The modern cemetery draws attention to the place of foreigners at Rome across time, and the ways they are made both visible and invisible to us. Like the other snapshots I have offered here, it shows how considering the ancient and modern together can enrich our understanding of the eternal city, its changing identities and populations. To answer my friend’s question with a paraphrase: when in Rome, do as the Romans, both ancient and modern.
 On the presence of the past in ancient Rome, see Edwards, C. (1996), Writing Rome: Textual approaches to the city, especially Chapter 1, ‘The city of memories’.
 On Jews as an exception to other foreign groups, see Tacoma, L. E. (2013), ‘Migrant Quarters at Rome?’, p.127–145 in de Kleijn and Benoist (eds.) Integration in Rome and the Roman world.
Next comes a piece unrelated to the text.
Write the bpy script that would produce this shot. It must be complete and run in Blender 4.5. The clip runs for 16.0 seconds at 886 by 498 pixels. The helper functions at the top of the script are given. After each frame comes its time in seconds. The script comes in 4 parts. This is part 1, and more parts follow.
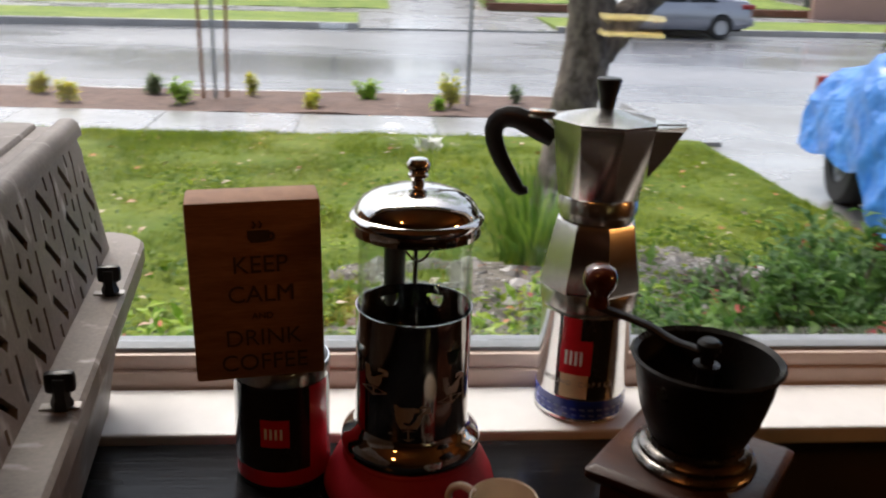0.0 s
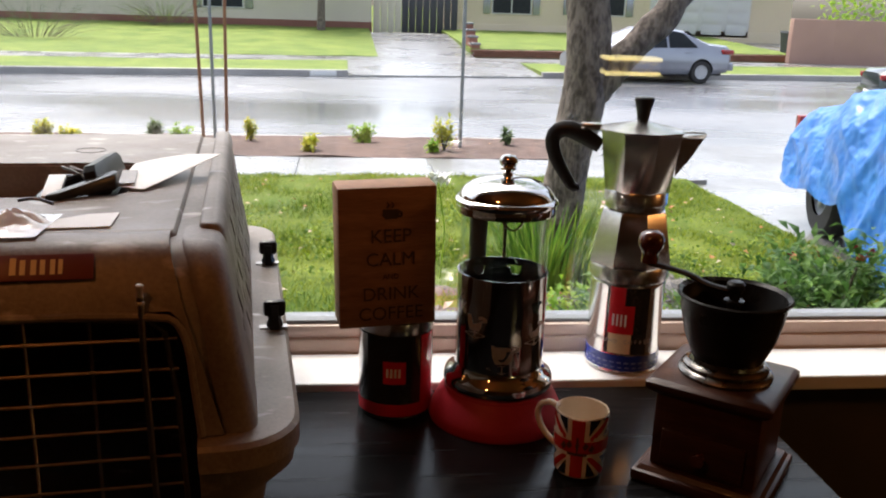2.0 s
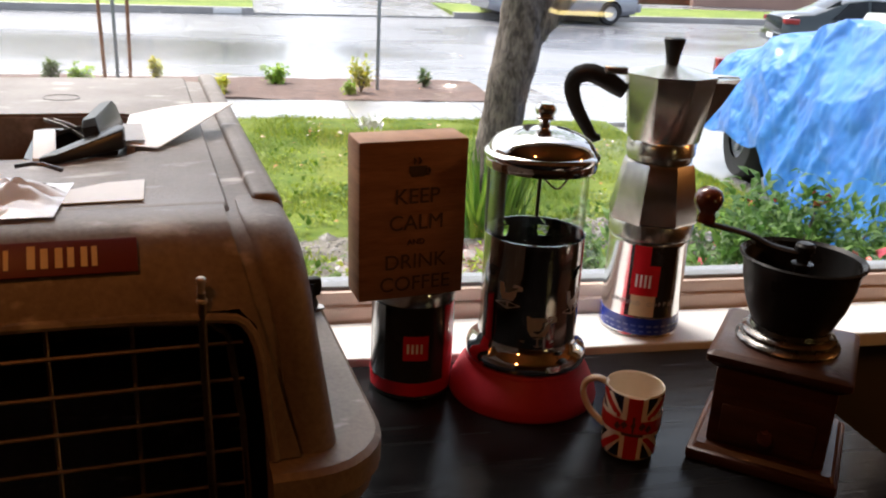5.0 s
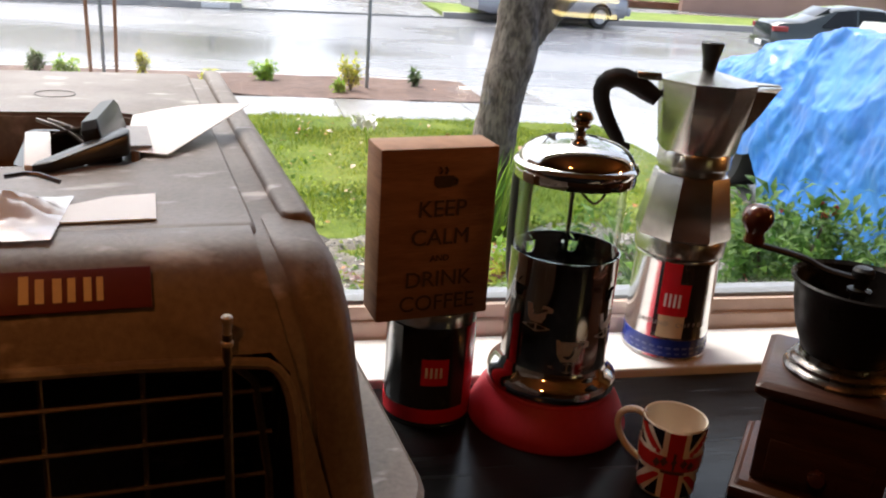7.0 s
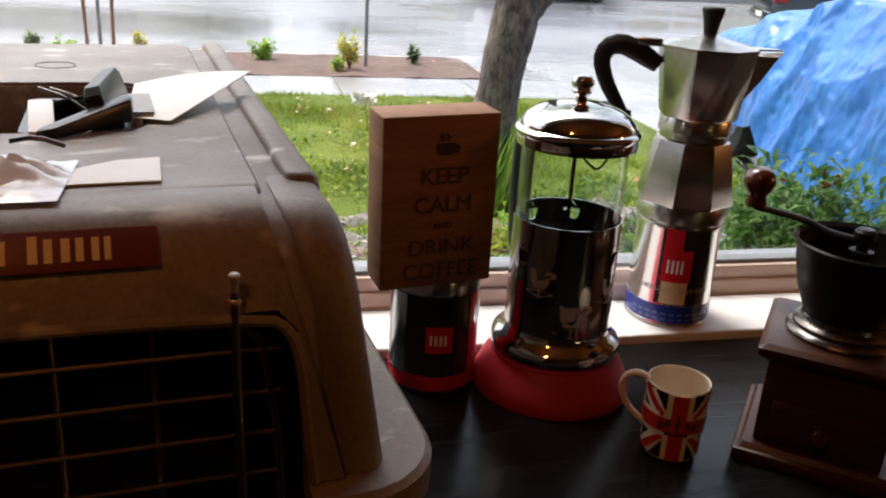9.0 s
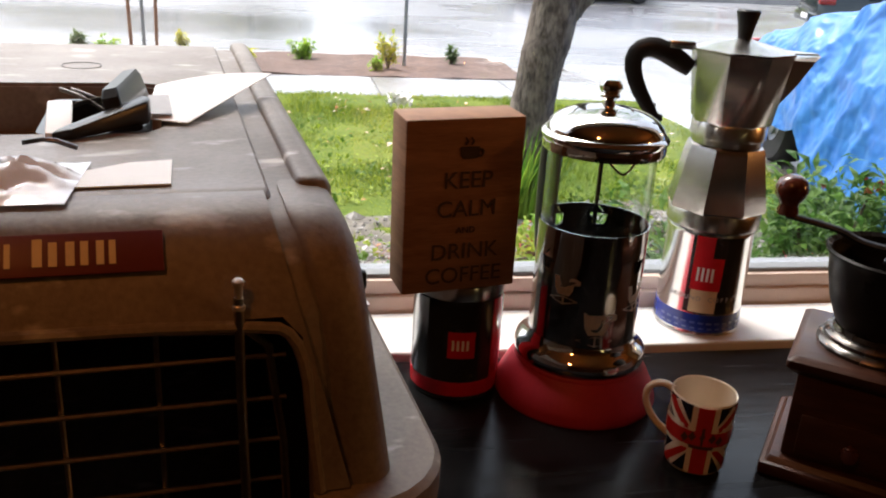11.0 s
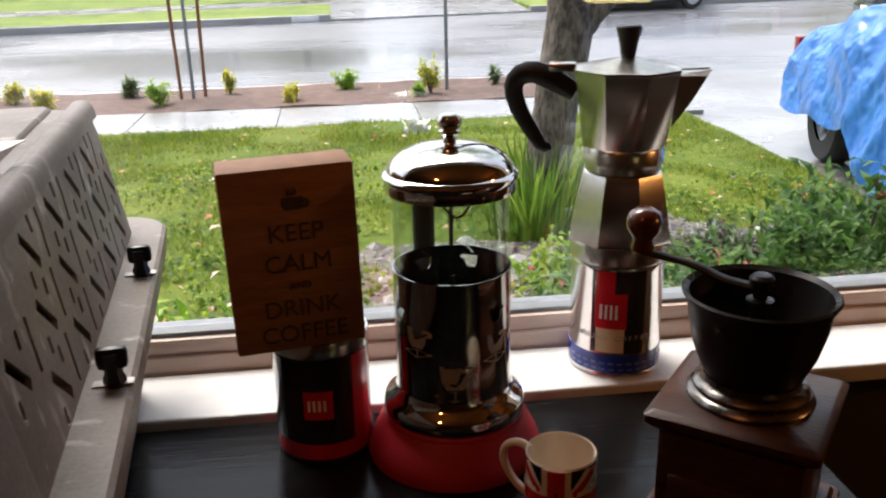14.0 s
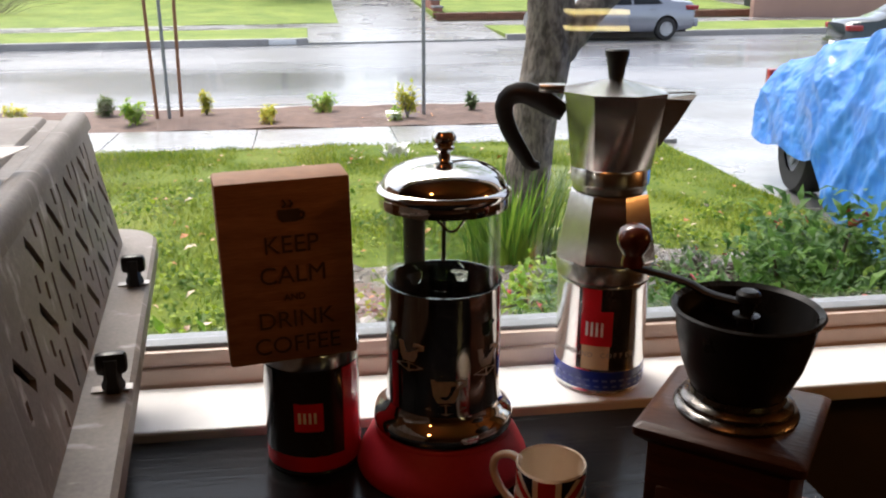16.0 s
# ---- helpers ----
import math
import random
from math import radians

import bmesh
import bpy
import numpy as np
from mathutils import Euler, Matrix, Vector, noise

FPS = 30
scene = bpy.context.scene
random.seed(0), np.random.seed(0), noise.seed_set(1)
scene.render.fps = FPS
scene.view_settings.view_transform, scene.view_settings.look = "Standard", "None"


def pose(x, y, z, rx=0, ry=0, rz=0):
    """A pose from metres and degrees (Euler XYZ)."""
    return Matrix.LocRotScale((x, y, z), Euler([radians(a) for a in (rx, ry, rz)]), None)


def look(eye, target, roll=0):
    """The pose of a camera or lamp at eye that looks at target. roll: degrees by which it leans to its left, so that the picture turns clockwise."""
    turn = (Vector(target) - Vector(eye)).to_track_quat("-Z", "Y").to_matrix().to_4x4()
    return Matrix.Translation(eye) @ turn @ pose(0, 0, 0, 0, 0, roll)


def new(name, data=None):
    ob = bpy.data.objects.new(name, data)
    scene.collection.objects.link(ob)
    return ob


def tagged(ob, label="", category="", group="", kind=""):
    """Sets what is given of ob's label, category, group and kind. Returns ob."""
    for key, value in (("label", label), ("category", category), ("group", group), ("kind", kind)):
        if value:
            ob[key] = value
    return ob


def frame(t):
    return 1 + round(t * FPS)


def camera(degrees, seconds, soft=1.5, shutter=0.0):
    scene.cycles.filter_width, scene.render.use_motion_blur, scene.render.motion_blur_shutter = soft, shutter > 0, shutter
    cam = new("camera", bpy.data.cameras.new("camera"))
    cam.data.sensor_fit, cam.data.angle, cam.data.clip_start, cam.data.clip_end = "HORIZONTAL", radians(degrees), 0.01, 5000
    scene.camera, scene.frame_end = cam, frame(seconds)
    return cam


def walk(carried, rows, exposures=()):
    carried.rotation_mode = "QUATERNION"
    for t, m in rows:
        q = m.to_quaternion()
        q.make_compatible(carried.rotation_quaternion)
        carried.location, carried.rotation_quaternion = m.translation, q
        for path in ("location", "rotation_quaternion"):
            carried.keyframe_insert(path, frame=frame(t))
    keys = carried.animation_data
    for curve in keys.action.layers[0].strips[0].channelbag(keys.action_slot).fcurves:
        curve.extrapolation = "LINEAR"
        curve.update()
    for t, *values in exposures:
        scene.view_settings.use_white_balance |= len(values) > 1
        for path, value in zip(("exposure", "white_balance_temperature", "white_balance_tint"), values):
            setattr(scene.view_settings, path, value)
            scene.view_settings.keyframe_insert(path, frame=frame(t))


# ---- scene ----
EXPOSURES = [(0.0, 1.2), (0.5, 1.4), (1.5, 1.6), (3.5, 1.6), (6.0, 1.9), (7.0, 1.78), (7.5, 1.7), (8.4, 1.7), (9.0, 1.55), (11.5, 1.85), (12.5, 1.78), (13.5, 1.6), (14.5, 1.52), (16.0, 1.58)]
cam = camera(54.2, 16.0, soft=2.0, shutter=0.5)
PATH = [
    (0, (0.1480, 0.0792, 1.1978), (0.3406, 1.9639, 0.5567), 2.30),
    (0.5, (0.0523, 0.0264, 1.1916), (0.4527, 1.8891, 0.5836), 2.10),
    (1, (0.0108, -0.0311, 1.1934), (0.3802, 1.8495, 0.6215), 2.20),
    (1.5, (0.0219, -0.1011, 1.1916), (0.2739, 1.8047, 0.6397), 2.60),
    (2, (0.0234, -0.1339, 1.1934), (0.2491, 1.7783, 0.6524), 1.90),
    (2.5, (0.0166, -0.1226, 1.1890), (0.2466, 1.7806, 0.6190), 2.20),
    (3, (-0.0064, -0.0981, 1.1916), (0.2836, 1.7939, 0.6117), 2.30),
    (3.5, (-0.0014, -0.1045, 1.1987), (0.2318, 1.7941, 0.6147), 0.70),
    (5.8, (-0.1101, 0.0404, 1.1686), (0.3980, 1.8502, 0.4854), 4.00),
    (6, (-0.1107, 0.0460, 1.1686), (0.3926, 1.8579, 0.4876), 4.00),
    (6.5, (-0.1043, 0.0556, 1.1668), (0.3563, 1.8781, 0.4839), 4.90),
    (7, (-0.0972, 0.0595, 1.1677), (0.3710, 1.8896, 0.5108), 4.40),
    (7.5, (-0.0940, 0.0661, 1.1739), (0.3817, 1.8981, 0.5279), 4.40),
    (8, (-0.0912, 0.0710, 1.1704), (0.3845, 1.9027, 0.5234), 3.70),
    (8.5, (-0.0897, 0.0697, 1.1686), (0.4219, 1.8917, 0.5215), 3.90),
    (9, (-0.0991, 0.0545, 1.1598), (0.3648, 1.8682, 0.4559), 3.60),
    (11.5, (-0.0831, 0.0620, 1.1624), (0.2967, 1.8936, 0.4546), 3.60),
    (12, (-0.0810, 0.0635, 1.1668), (0.3105, 1.8926, 0.4590), 3.60),
    (12.5, (-0.0708, 0.0604, 1.1748), (0.3403, 1.9006, 0.5078), 2.20),
    (13, (-0.0298, 0.0711, 1.1748), (0.3895, 1.9064, 0.4998), 0.90),
    (13.5, (0.0520, 0.0870, 1.1704), (0.3660, 1.9412, 0.4895), -0.80),
    (14, (0.1079, 0.0865, 1.1713), (0.3316, 1.9583, 0.5033), -1.20),
    (14.5, (0.1266, 0.0808, 1.1748), (0.3544, 1.9581, 0.5238), -1.80),
    (15, (0.1207, 0.0784, 1.1677), (0.4108, 1.9454, 0.5119), -1.30),
    (15.5, (0.1018, 0.0742, 1.1660), (0.4056, 1.9488, 0.5387), -0.20),
    (16, (0.0904, 0.0756, 1.1668), (0.3782, 1.9571, 0.5528), 0.20),
]
walk(cam, [(t, look(e, g, r)) for t, e, g, r in PATH], EXPOSURES)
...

On Jews in ancient Rome, see also Rutgers (1995), The Jews of late ancient Rome; Leon, H. J. (1995), The Jews of ancient Rome.
 On foreigners at Rome, see especially Noy, D. (2000), Foreigners at Rome: citizens and strangers; Tacoma, L. E. (2016), Moving Romans: migration to Rome in the principate.
 On migration to ancient Rome and Italy, see especially Isayev, E. (2017), Migration, mobility and place in ancient Italy; Tacoma, L. E. (2016), Moving Romans: migration to Rome in the principate.